Review by Jude Felton
As a director, Francis Ford Coppola really has nothing left to prove. Over the last few decades he has delivered the stone-cold classics, such as the Godfather movies and Apocalypse Now, as well as those that are slightly less known, but no less impressive, like The Outsiders and Rumble Fish. Sure, there’s been the odd misfire here and there, such as Keanu Reeve’s performance in Dracula, but on the whole he is a director that has delivered the goods.
With his latest film, the rather oddball Twixt, I get the impression that he has made a film purely for himself, without a care in the world what anyone else thinks. There’ll be some, if not many, that loathe its very existence, and then there’ll be those, such as myself, that fully embrace its kooky charm and over the top performances. This is Coppola delivering an almost Twin Peaks-esque thriller, and not a horror as it is billed, with a large helping of twisted humor.
Twixt follows author Hall Baltimore (Val Kilmer), who is travelling around on a tour to promote his latest book; one which once again focuses on Witches. However, upon arriving in a small town, which doesn’t even have a bookstore (unfortunately not so rare these days), he becomes entwined in a case involving the murder of a local girl. It is here that he joins forces with the local sheriff, played by Bruce Dern, in order to get to the bottom of it all.
Sounds straightforward enough, but I assure you that it is. The film drifts to and fro from reality to dreams and quite possibly hallucinations, as Baltimore enlists advice from Edgar Allen Poe, as well as conversations with the deceased girl. Quite honestly, this film was a trip. The humor totally hit the spot with me; especially watching Kilmer impersonate a gay 60s basketball player (I shit you not), and whenever Dern is on screen.
Coppola seems to be just letting it all hang out with Twixt, with very personal elements blending in with the more fantastic elements, such as the death of his own son being mirrored in the onscreen events. Hell, he even cast Kilmer’s ex, Joanne Whaley, as Baltimore’s ex-wife, which just added to the frivolity of the movie.
Twixt won’t appeal to everyone, in fact I would hazard a guess that more will dislike than like this outing, but I found myself totally engrossed in this wicked world and can’t wait to watch it again.
Twixt is available on Blu-ray and DVD now from 20th Century Fox
Peggy Sue Got Married (1986)
Review by Jude Felton
Of all the successes and failures within Francis Ford Coppola’s body of work, there is one that, although not obscure, never seemed to get the love it so rightly deserved; that being the 1986 movie Peggy Sue got Married. It was originally released not so long after the mega-hit Back to the Future stormed the world, and of which it shares many elements.
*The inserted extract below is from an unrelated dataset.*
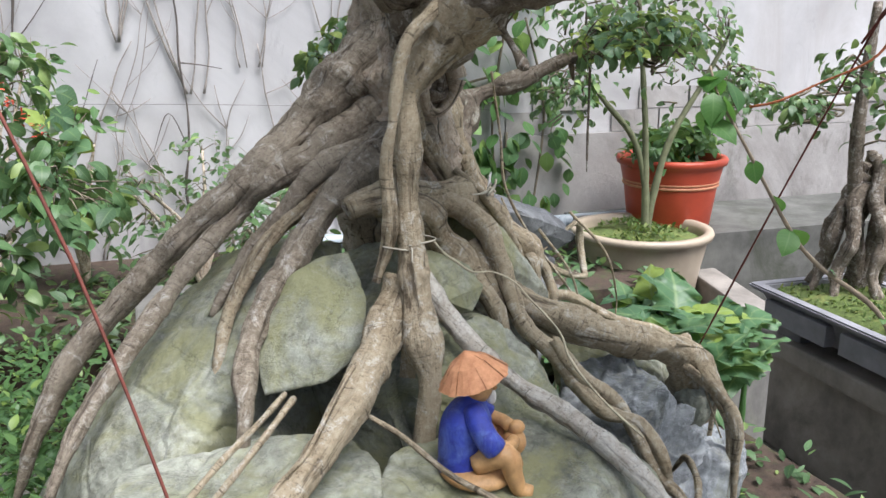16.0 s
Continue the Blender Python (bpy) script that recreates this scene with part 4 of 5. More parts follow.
basin = thing("concrete_basin", (BC.x, BC.y, 0), "weathered square concrete basin holding the rockery", "planter")
for lo, hi in (((0, 0, 0), (0.72, 0.09, 0.5)), ((0, 1.16, 0), (1.95, 1.25, 0.5)), ((0, 0.09, 0), (0.09, 1.16, 0.5)), ((1.86, 0.09, 0), (1.95, 1.16, 0.5))):
    part("rim", frame_box(BC, B2, B1, lo, hi, 0.008), CONCRETE, basin)
bm = frame_box(BC, B2, B1, (0.09, 0.09, 0.2), (1.86, 1.16, 0.46))
lone("soil", bm, SOIL, "dark brown soil in the concrete basin", "soil")
lone("soil_bed", slab_along_wall(-5.5, 1.25, 0.0, 0.34, 0.0, 0.98), SOIL, "planting bed along the plaster wall", "soil", kind="structure")
lone("wall_ledge", slab_along_wall(1.32, 5.0, 0.0, 0.41, 0.0, 0.62), plain("stained_concrete", (0.085, 0.085, 0.078), 0.9, 0.45, 7, relief=0.5, second=(0.035, 0.04, 0.025)), "stained concrete ledge along the wall", "ledge", kind="structure")

E1, E2 = Vector((-0.6, -0.8, 0)), Vector((-0.8, 0.6, 0))
bench = thing("concrete_bench", (-0.72, 1.72, 0), "grey concrete bench under the red bonsai trays", "bench")
part("bench_top", frame_box(Vector((-0.66, 1.72, 0)), E1, E2, (0.1, 0.04, 0.55), (1.4, 0.7, 0.615), 0.008), CONCRETE, bench)
for a in (0.1, 0.95):
    part("bench_leg", frame_box(Vector((-0.66, 1.72, 0)), E1, E2, (a, 0.08, 0), (a + 0.16, 0.62, 0.55)), CONCRETE, bench)
bench2 = thing("concrete_bench", (-0.7, 2.5, 0), "low concrete bench carrying the far tray", "bench")
part("bench_top", frame_box(Vector((-0.62, 2.36, 0)), Vector((-0.69, -0.72, 0)), Vector((-0.72, 0.69, 0)), (0.12, 0.06, 0.5), (1.0, 1.05, 0.565), 0.008), CONCRETE, bench2)
part("bench_leg", frame_box(Vector((-0.62, 2.36, 0)), Vector((-0.69, -0.72, 0)), Vector((-0.72, 0.69, 0)), (0.16, 0.1, 0), (0.3, 1.0, 0.5)), CONCRETE, bench2)

GLAZE_RED = plain("red_glaze", (0.2, 0.035, 0.028), 0.35, 0.25, 8, relief=0.05, second=(0.12, 0.03, 0.025))
GREY_CLAY = plain("grey_clay", (0.2, 0.2, 0.22), 0.7, 0.25, 12)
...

It is a film that warrants a revisit though, and now thankfully you can, as Image have released it on Blu-ray for the first time.
Peggy Sue (Kathleen Turner) is an unhappily married, to Nicolas Cage’s character Charlie, woman who goes to her high school reunion. Whilst there she passes out, only to awaken back in her childhood, and with a chance to change the events that would shape her life. Sounds very Back to the Future, right? It does, but this is a far more adult film, but really no less funny.
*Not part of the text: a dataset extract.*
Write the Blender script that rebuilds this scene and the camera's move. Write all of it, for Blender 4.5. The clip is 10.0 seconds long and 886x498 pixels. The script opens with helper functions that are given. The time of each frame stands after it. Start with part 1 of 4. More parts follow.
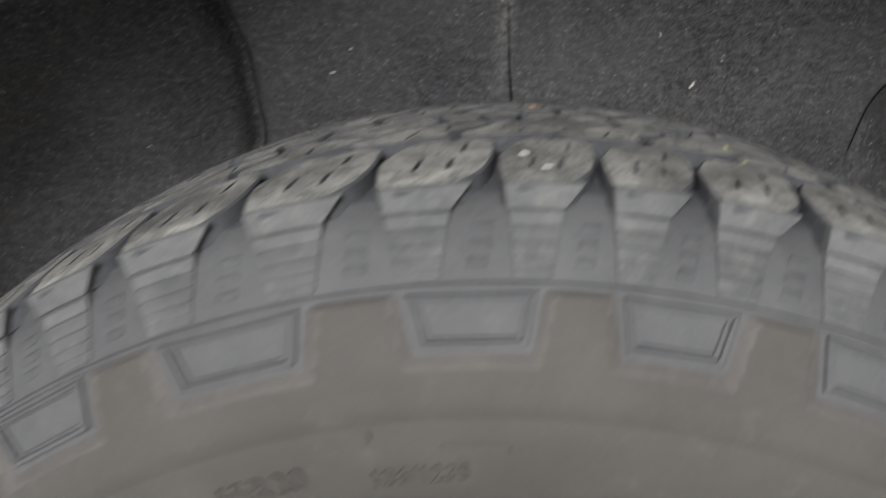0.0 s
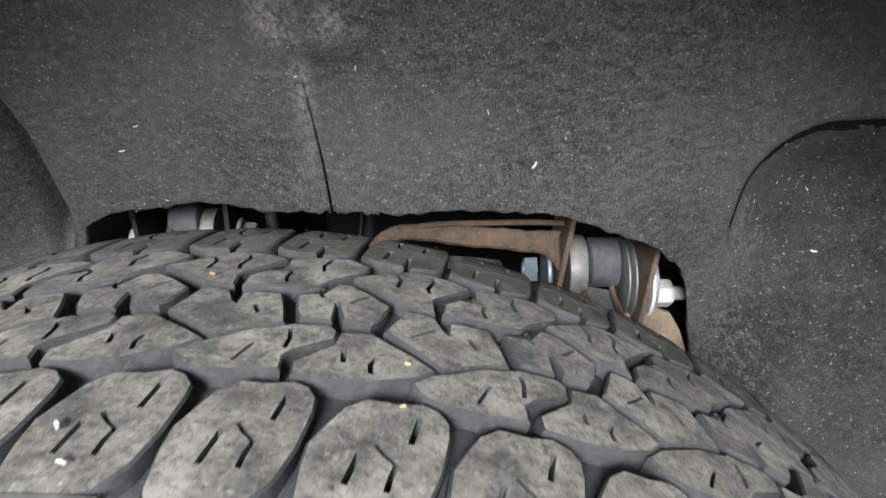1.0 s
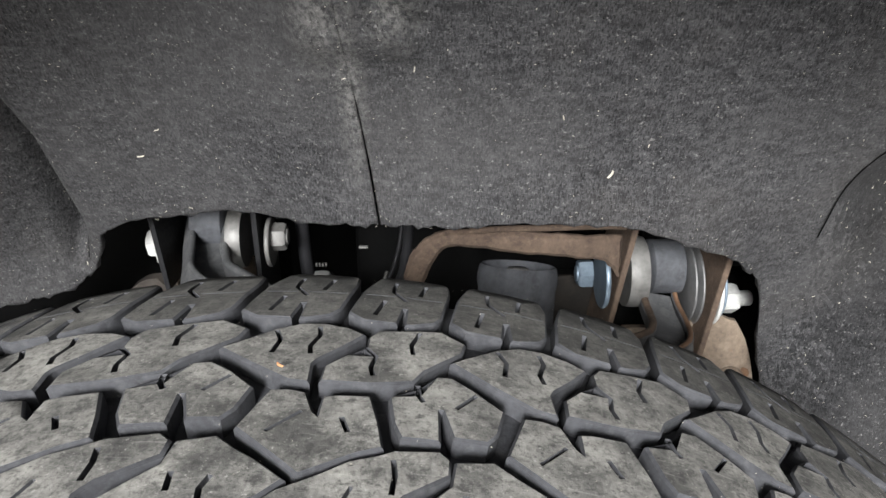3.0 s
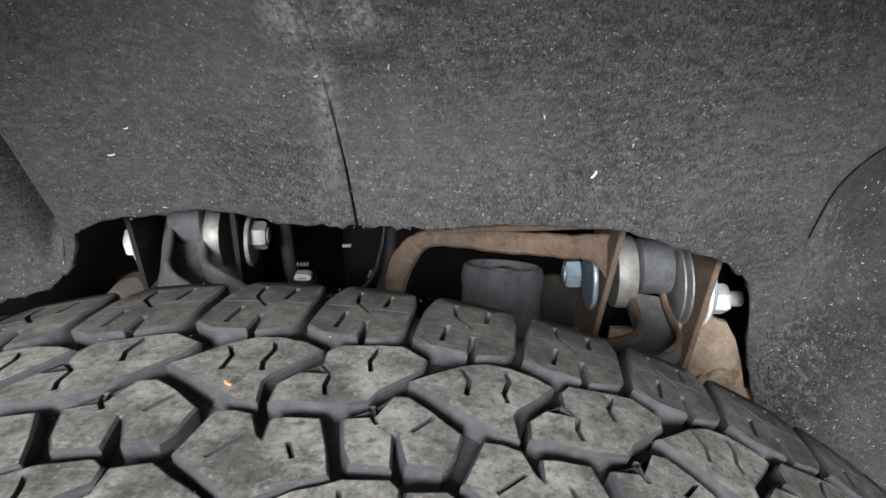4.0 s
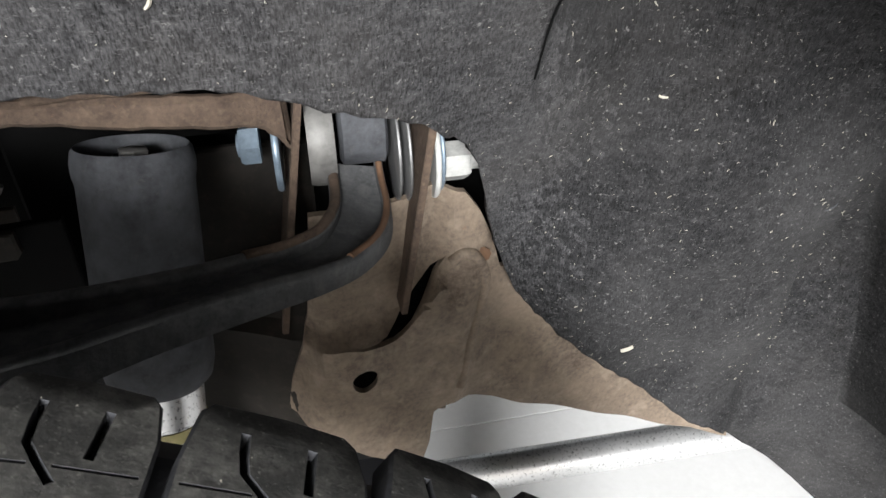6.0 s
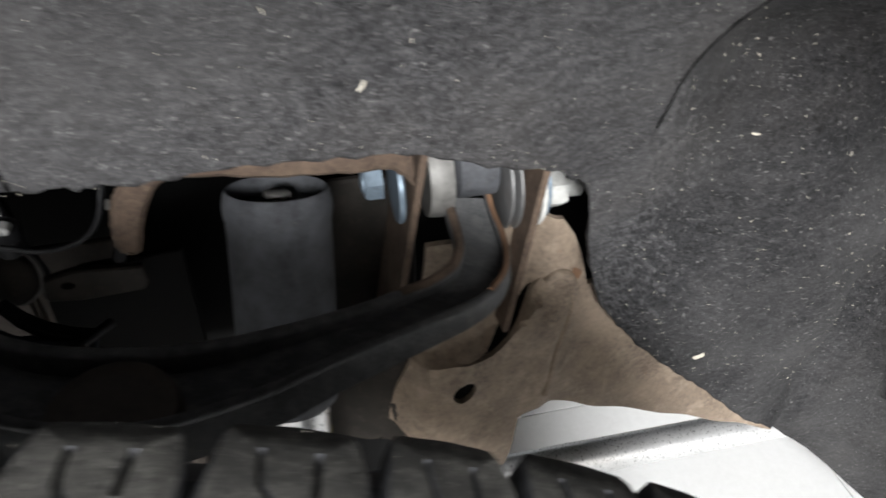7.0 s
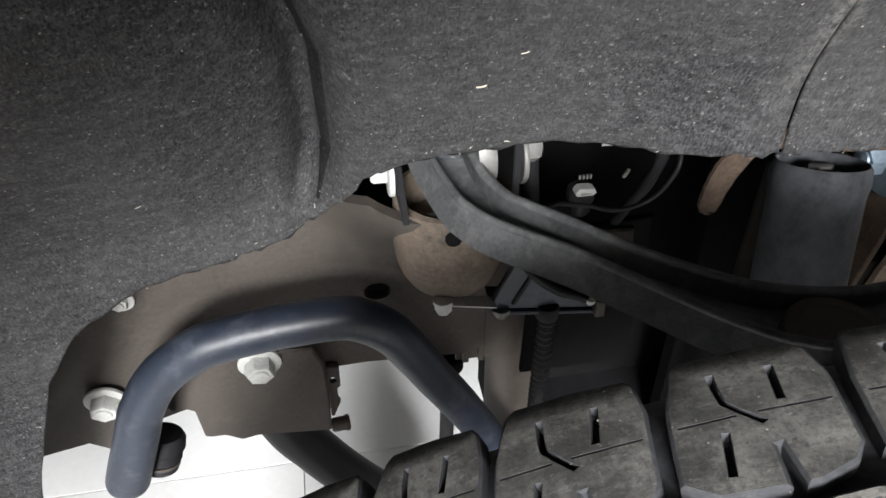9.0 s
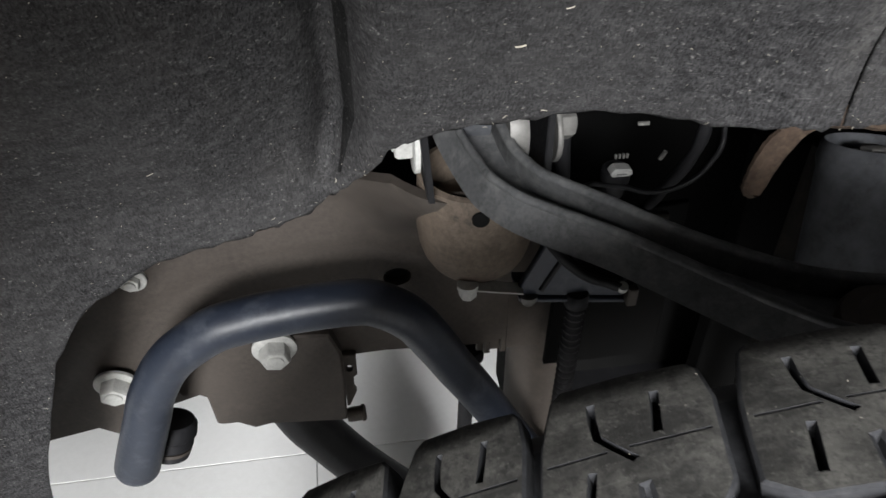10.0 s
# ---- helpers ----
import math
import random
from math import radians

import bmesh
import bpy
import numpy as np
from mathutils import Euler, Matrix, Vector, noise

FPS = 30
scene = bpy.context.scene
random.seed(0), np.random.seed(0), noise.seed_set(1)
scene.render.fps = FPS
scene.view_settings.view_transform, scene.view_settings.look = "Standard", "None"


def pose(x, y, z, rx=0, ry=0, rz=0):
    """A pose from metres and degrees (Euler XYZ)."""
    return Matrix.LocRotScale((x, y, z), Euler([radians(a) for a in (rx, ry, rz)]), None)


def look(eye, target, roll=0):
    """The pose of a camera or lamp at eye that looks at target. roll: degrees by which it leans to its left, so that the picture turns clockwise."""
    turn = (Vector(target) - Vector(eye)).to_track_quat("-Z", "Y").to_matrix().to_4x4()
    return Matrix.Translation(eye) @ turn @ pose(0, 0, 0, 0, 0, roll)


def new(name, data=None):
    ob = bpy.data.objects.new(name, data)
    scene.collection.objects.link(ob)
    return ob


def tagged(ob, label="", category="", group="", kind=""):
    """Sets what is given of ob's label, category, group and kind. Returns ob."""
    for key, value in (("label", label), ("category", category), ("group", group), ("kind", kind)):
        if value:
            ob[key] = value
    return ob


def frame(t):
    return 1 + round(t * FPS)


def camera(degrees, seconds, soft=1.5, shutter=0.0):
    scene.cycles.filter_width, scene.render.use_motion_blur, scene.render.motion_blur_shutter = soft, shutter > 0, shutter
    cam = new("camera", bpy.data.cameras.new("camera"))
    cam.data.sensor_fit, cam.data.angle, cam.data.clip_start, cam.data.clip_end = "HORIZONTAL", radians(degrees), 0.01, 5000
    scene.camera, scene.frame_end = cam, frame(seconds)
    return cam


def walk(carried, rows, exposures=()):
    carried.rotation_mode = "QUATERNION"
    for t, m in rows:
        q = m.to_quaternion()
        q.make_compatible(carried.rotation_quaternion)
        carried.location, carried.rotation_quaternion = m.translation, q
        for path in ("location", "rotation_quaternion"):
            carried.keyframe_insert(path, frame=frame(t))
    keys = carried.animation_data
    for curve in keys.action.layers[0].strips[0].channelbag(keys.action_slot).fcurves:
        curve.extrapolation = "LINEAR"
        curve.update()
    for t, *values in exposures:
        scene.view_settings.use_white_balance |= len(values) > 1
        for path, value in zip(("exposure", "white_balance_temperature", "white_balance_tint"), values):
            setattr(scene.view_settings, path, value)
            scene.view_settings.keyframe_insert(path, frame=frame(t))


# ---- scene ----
cam = camera(61.3, 10.0, soft=1.5, shutter=0.45)
METRES, EYE, TILT, LEAN, TURN = 1.05, 0.919, -18.3, 0.0, -1.0
EXPOSURES = [(0.0, 0.1), (0.5, 0.43), (1.0, 0.85), (2.5, 0.95), (4.5, 0.95), (5.5, 0.83), (7.0, 0.75), (7.5, 0.78), (8.5, 1.0), (9.0, 1.02), (9.5, 0.65), (10.0, 0.36)]
ROWS = [
    (0.0, 0.0, 0.0, 0.0, -0.0, 0.0, -0.0),
    (0.5, 0.0843, 0.0456, 0.0671, 0.17, -0.3, 0.32),
    (1.0, 0.1349, 0.0828, 0.0884, -0.07, -1.62, 0.45),
    (1.5, 0.1237, 0.1153, 0.1173, -0.27, -3.32, 0.42),
    (2.0, 0.1069, 0.1352, 0.1227, -0.24, -4.46, 0.41),
    (2.5, 0.0957, 0.1415, 0.1276, -0.2, -5.08, 0.42),
    (4.0, 0.1095, 0.1564, 0.1351, -0.06, -6.14, 0.29),
    (4.5, 0.1755, 0.2322, 0.1524, -1.16, -7.39, 0.63),
    (5.0, 0.2128, 0.2783, 0.1384, -3.6, -11.87, 1.36),
    (5.5, 0.2542, 0.307, 0.1227, -7.55, -16.91, 2.39),
    (7.0, 0.1722, 0.2985, 0.172, -11.75, -20.55, 3.76),
    (7.5, 0.0632, 0.2811, 0.1919, -11.47, -20.59, 3.69),
    (8.0, -0.0351, 0.2764, 0.2004, -10.26, -20.64, 3.5),
    (8.5, -0.1062, 0.2775, 0.1986, -8.92, -20.79, 3.29),
    (9.0, -0.1511, 0.2812, 0.1956, -8.05, -20.82, 3.16),
    (9.5, -0.1535, 0.2843, 0.185, -7.59, -20.84, 2.9),
    (10.0, -0.1566, 0.3018, 0.1779, -6.66, -21.01, 2.59),
]
walk(cam, [(t, pose(0, 0, EYE, TILT, LEAN, TURN) @ pose(METRES * x, METRES * y, METRES * z, 90 + pitch, roll, yaw)) for t, x, y, z, yaw, pitch, roll in ROWS], EXPOSURES)

# ---- world and light ----
SKY_STRENGTH, SUN_STRENGTH = 0.055, 4.5
world = bpy.data.worlds.new("sky")
scene.world = world
world.use_nodes = True
wn = world.node_tree.nodes
sky = wn.new("ShaderNodeTexSky")
sky.sky_type, sky.sun_disc = "NISHITA", False
sky.sun_elevation, sky.sun_rotation = radians(22), radians(190)
sky.dust_density, sky.ozone_density = 4.0, 0.6
hsv = wn.new("ShaderNodeHueSaturation")
hsv.inputs["Saturation"].default_value = 0.25
world.node_tree.links.new(sky.outputs["Color"], hsv.inputs["Color"])
world.node_tree.links.new(hsv.outputs["Color"], wn["Background"].inputs["Color"])
wn["Background"].inputs["Strength"].default_value = SKY_STRENGTH
sun = new("sun", bpy.data.lights.new("sun", "SUN"))
sun.data.energy, sun.data.angle, sun.data.color = SUN_STRENGTH, radians(16), (0.98, 0.99, 1.0)
sun.matrix_world = look((-0.67, -4.0, 2.70), (0.12, 0.5, 0.85))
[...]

Coppola has visited the 60s a few times, with films like The Outsiders, and this one is another winner. Aside from having a wonderful cast, which also features Helen Hunt, Joan Allen and a very young Jim Carrey, it has one of the most terrific scripts. The humor here is sometimes very obvious, but when it works best is when it is interjected in a more subtle manner. I was laughing so much in places that I surprised myself.
Although an incredibly funny, and poignant, movie, it does have a few shortcomings. The ending is weak, and seems as though they weren’t sure quite how to end it, and Cage’s voice tends to grate, in places. Aside from that, this is Cage in his prime and delivers a performance that I wish he could return to. Turner is excellent as Peggy Sue, and shows that she is just as at home delivering subtle humor and she is in more straightforward humor, such as War of the Roses or Serial Mom.
Image’s Blu-ray release is solid, but unspectacular. There are no extras at all, although it is definitely worth picking up for a couple of reasons. Firstly, it’s a bloody good movie, and secondly it does look good on Blu. It doesn’t look amazing, although I doubt it has looked this good before.
Peggy Sue got Married is released on Blu-ray by Image Entertainment on July 30th.